Town to feel pinch of reduced state aid
State budget decisions have had a trickle-down effect on local cities and towns and Jamestown is no exception.
Jamestown will receive $130,000 less this year in general state aid, the result of a state legislature reduction in revenue sharing from income and sales taxes to cities and towns.
Several years ago, the state committed to provide cities and towns with a percentage of state sales and income taxes to ease the burden on local taxpayers. The state’s goal was to reach 3.5 percent in revenue sharing.
“The state never even came close to reaching that goal and now they are eliminating the program altogether to shave $55 million from state spending,” Town Administrator Bruce Keiser said.

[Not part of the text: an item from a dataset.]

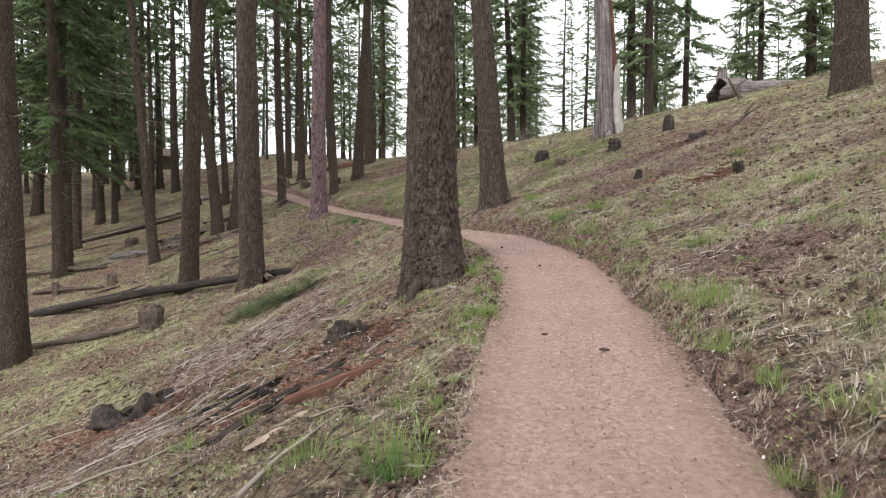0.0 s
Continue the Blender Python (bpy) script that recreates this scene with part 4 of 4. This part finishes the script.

To replace the state funds in the town budget would require adding six cents to the tax rate, Keiser said, which equates to $28 for the average tax payer.
Keiser said $80,000 of the $130,000 had already been appropriated in the budget.
Each fiscal year, the town adds $150,000 to the fund balance. “The fund balance is basically a savings account for the town that creditors use to determine bond ratings,” Keiser said.
The loss of the state funds will make it more difficult for the town to add money to the fund balance this year, Keiser said.
The fund balance stands at $2.95 million, or 14.5 percent of the operating budget. “Creditors like to see that at 15 percent, so we are very close,” Keiser said.
The town was at 18 percent, or $3.85 million, before drawing $900,000 from the fund balance to give Jamestown taxpayers a zero percent tax increase this year.
“We had to make adjustments this year to deal with the economy and changes at the state level,” Keiser said. “We are fortunate that we have a reserve that we could use without jeopardizing our standing and to help us keep taxes low.”
Keiser said town officials felt that using the reserve, which exceeded the standard that credit agencies set, to pay off debt was in the best interest of the town and taxpayers. “Think of it like paying off your mortgage. We were able to reduce our annual debt service by $280,000 over four years,” he said.
The town was paying 4 to 4.5 percent interest on the bonds, but the fund balance was earning less than 1 percent interest.
The town saw a drop of nearly $50,000 in investment income, as well as a $125,000 combined loss between real estate transfer taxes and building permit fees, which needed to be replaced, Keiser said.
There is an upside for the town, Keiser said. “We are fortunate in a way because next year, we do not have to concern ourselves about how much state funding we are going to get before we set our budget. We have been weaned off our state dependency because we no longer receive any state aid.”
The only pending legislation that could impact Jamestown fiscally next year is the car tax exemption, Keiser said.
“Currently, the town exempts the first $6,000 in value of a vehicle and the state provides reimbursement for that,” Keiser said.
If the state legislature repeals the exemption, vehicles will be taxed at full value, an expense that would be passed on to the taxpayer.
The town has a history of responsible fiscal management, Keiser said, so the impact felt by other cities and towns in the state is blunted in Jamestown.
“Over 60 percent of town employees pay a 20 percent co-pay on their insurance costs and all town employees do not receive health care as part of their retirement benefits,” Keiser said.
The health insurance co-pay for town employees has been the same for 13 years, Keiser said. “Other towns in the state are trying to catch up to a standard that Jamestown has had for years.”
Although it will be less difficult to build a budget since the town does not have to wait on state aid numbers, Jamestown will have to look for cost-saving measures in the next fiscal year.
“Although it was good to have a fallback in the fund balance this year, that will not be the case next year, so everyone will have to come to the table prepared to work because I don’t see this going away overnight,” Keiser said.